The weak parts of The Hunchback of Notre Dame are undeniable, but their presence only heightens the sheer nerve of the movie’s risks. Nowadays, Disney is known as the safest pair of hands in the game, a guaranteed money maker of untouchable prowess. Their formula is airtight. Even when they subvert it with movies like Frozen, a classic Disney fairy-tale that poked fun at the studio’s own well-worn themes (‘You can’t marry someone you just met!’) The brand remains both profitable and instantly iconic, more powerful now than it’s ever been. It’s unlikely they’ll ever again try to make something as unsafe and potentially scandalous as The Hunchback of Notre Dame, a film where the representative of the church is the bad guy and the Romani travelers confront genocide. One can already imagine the bad faith clickbait anger such a movie would inspire among the usual suspects.

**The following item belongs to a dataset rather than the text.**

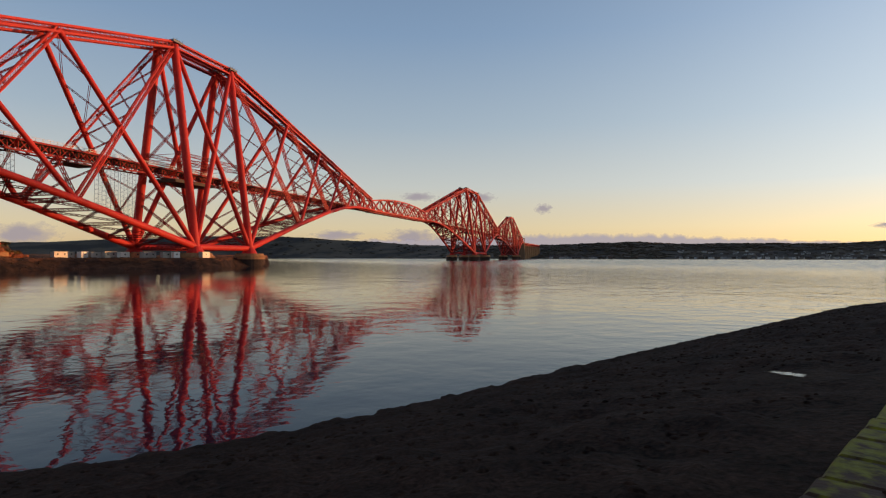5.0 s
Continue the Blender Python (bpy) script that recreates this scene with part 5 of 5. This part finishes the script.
def cloud_material(name, colour):
    m = bpy.data.materials.new(name)
    m.use_nodes = True
    n, l = m.node_tree.nodes, m.node_tree.links
    n.remove(n["Principled BSDF"])
    tc, nz = n.new("ShaderNodeTexCoord"), n.new("ShaderNodeTexNoise")
    mp = n.new("ShaderNodeMapping")
    mp.inputs["Scale"].default_value = (2.2, 1.0, 1.6)
    l.new(tc.outputs["Object"], mp.inputs[0])
    info = n.new("ShaderNodeObjectInfo")
    l.new(info.outputs["Random"], mp.inputs["Location"])
    l.new(mp.outputs[0], nz.inputs["Vector"])
    nz.inputs["Scale"].default_value, nz.inputs["Detail"].default_value, nz.inputs["Roughness"].default_value = 1.6, 6, 0.62
    ln = n.new("ShaderNodeVectorMath")
    ln.operation = "LENGTH"
    l.new(tc.outputs["Object"], ln.inputs[0])
    fall = n.new("ShaderNodeMapRange")
    fall.inputs[1].default_value, fall.inputs[2].default_value, fall.inputs[3].default_value, fall.inputs[4].default_value = 0.1, 0.95, 0.42, -0.42
    l.new(ln.outputs["Value"], fall.inputs[0])
    add = n.new("ShaderNodeMath")
    l.new(nz.outputs["Fac"], add.inputs[0])
    l.new(fall.outputs[0], add.inputs[1])
    cut = n.new("ShaderNodeMapRange")
    cut.inputs[1].default_value, cut.inputs[2].default_value, cut.inputs[4].default_value = 0.40, 0.80, 0.88
    l.new(add.outputs[0], cut.inputs[0])
    em, tr, mx = n.new("ShaderNodeEmission"), n.new("ShaderNodeBsdfTransparent"), n.new("ShaderNodeMixShader")
    em.inputs["Color"].default_value = (*colour, 1)
    l.new(cut.outputs[0], mx.inputs[0])
    l.new(tr.outputs[0], mx.inputs[1])
    l.new(em.outputs[0], mx.inputs[2])
    l.new(mx.outputs[0], n["Material Output"].inputs["Surface"])
    return m


MAUVE = cloud_material("mauve_cloud", (0.40, 0.34, 0.36))
ROSE = cloud_material("rose_cloud", (0.62, 0.30, 0.20))
for az, el, w, h, mat in ((-33.2, 4.8, 3.0, 0.9, MAUVE), (-79, 1.9, 8, 1.7, MAUVE), (-53.5, 2.2, 8, 0.9, MAUVE), (-46, 2.1, 9, 1.3, MAUVE), (-45.5, 6.0, 6, 0.8, MAUVE), (-39.3, 5.9, 5, 0.9, MAUVE), (66, 2.5, 10, 1.3, MAUVE), (58, 2.0, 9, 0.5, ROSE), (49, 1.5, 14, 0.45, ROSE), (53, 2.7, 8, 0.35, MAUVE), (61, 2.3, 9, 0.9, ROSE), (19, 1.1, 10, 0.35, ROSE), (-66, 1.5, 10, 1.2, MAUVE), (-5.3, 2.62, 4.2, 0.42, MAUVE), (-2.6, 2.45, 5.5, 0.5, ROSE), (-0.2, 2.45, 4.5, 0.4, ROSE), (2.0, 3.65, 4.0, 0.22, ROSE), (12.5, 1.4, 12, 0.5, ROSE), (33.3, 2.45, 8, 0.75, ROSE), (40, 3.3, 9, 0.4, ROSE), (45, 1.3, 9, 0.3, ROSE)):
    s = Shape()
    s.add([(-1, 0, -1), (1, 0, -1), (1, 0, 1), (-1, 0, 1)], [(0, 1, 2, 3)])
    D = 4650.0
    c = part("cloud", s, mat, m=Matrix.Translation((*polar(az, D), EYE_Z + D * math.tan(radians(el)))) @ Matrix.Rotation(radians(-az), 4, "Z") @ Matrix.Diagonal((D * math.tan(radians(w / 2)), 1, D * math.tan(radians(h)), 1)))
    tagged(c, "thin evening cloud low over the horizon", "cloud", kind="structure")

def bank_material():
    m = cloud_material("mauve_cloud_bank", (0.43, 0.38, 0.43))
    n, l = m.node_tree.nodes, m.node_tree.links
    uv, sep, nz = n.new("ShaderNodeUVMap"), n.new("ShaderNodeSeparateXYZ"), n.new("ShaderNodeTexNoise")
    l.new(uv.outputs[0], sep.inputs[0])
    mp = n.new("ShaderNodeMapping")
    mp.inputs["Scale"].default_value = (60, 1.6, 1)
    l.new(uv.outputs[0], mp.inputs[0])
    l.new(mp.outputs[0], nz.inputs["Vector"])
    nz.inputs["Scale"].default_value, nz.inputs["Detail"].default_value = 1.0, 6
    add, cut = n.new("ShaderNodeMath"), n.new("ShaderNodeMapRange")
    add.operation = "MULTIPLY_ADD"
    l.new(nz.outputs["Fac"], add.inputs[0])
    add.inputs[1].default_value = 0.7
    l.new(sep.outputs[1], add.inputs[2])
    cut.inputs[1].default_value, cut.inputs[2].default_value, cut.inputs[3].default_value, cut.inputs[4].default_value = 1.08, 1.32, 0.85, 0.0
    l.new(add.outputs[0], cut.inputs[0])
    l.new(cut.outputs[0], [x for x in n if x.bl_idname == "ShaderNodeMixShader"][0].inputs[0])
    return m


# long low cloud bank behind the far shore
BANK_TOP = [(-56, 1.2), (-50, 1.9), (-40, 2.15), (-33, 2.4), (-25, 2.35), (-23, 2.4), (-19.5, 2.1), (-13, 1.7), (-7, 1.3)]
s = Shape()
bank_az = [-56 + 0.5 * i for i in range(99)]
for az in bank_az:
    for el in (0.6, table(BANK_TOP, az)):
        s.v.append((*polar(az, 4640.0), EYE_Z + 4640.0 * math.tan(radians(el))))
s.f = [(2 * i, 2 * i + 2, 2 * i + 3, 2 * i + 1) for i in range(len(bank_az) - 1)]
bank = part("cloud_bank", s, bank_material())
layer = bank.data.uv_layers.new(name="UVMap")
for loop in bank.data.loops:
    k = loop.vertex_index
    layer.data[loop.index].uv = (k // 2 / len(bank_az), k % 2)
tagged(bank, "long low mauve cloud bank behind the far shore", "cloud", kind="structure")

glow = bpy.data.materials.new("sun_disc")
glow.use_nodes = True
em = glow.node_tree.nodes.new("ShaderNodeEmission")
em.inputs["Color"].default_value, em.inputs["Strength"].default_value = (1.0, 0.70, 0.26, 1), 12.0
glow.node_tree.links.new(em.outputs[0], glow.node_tree.nodes["Material Output"].inputs["Surface"])
bm = bmesh.new()
bmesh.ops.create_uvsphere(bm, u_segments=24, v_segments=16, radius=42.0)
s = Shape()
bm.verts.index_update()
s.add([v.co for v in bm.verts], [tuple(v.index for v in f.verts) for f in bm.faces])
bm.free()
disc = part("sun_disc", s, glow, m=Matrix.Translation((*polar(SUN_AZ, 4750.0), EYE_Z + 4750.0 * math.tan(radians(SUN_EL)))))
tagged(disc, "setting sun at the skyline", "sun", kind="structure")

# masonry facing of the tall end pier, last
courses(north_end, nwx, nwy, 3.0, "ne")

Moreover, Disney doesn’t seem especially interested in acknowledging the film in any way. They haven’t even milked the movie for nostalgia purposes in the same way that has become expected of Disney cartoons. You won’t find any Quasimodo plushies on shelves or character meet-and-greets at Disneyland. There was a successful German-language stage adaptation and an off-Broadway transfer that won over many critics, but there are no plans to take it to Broadway. A live-action remake of the movie is also reportedly in the early stages of development. Whether Disney allows this remake to go ahead and remain as forceful as its source material remains to be seen. We’ve already seen how its assembly line of remakes has served to dilute those elements that made the films work in the first place.

Perhaps it is futile to ask a company like Disney to be braver with its output (although they certainly could afford to be). Nonetheless, I watch The Hunchback of Notre Dame over and over and wonder what could have been had the studio saw the benefits in staying off the beaten track.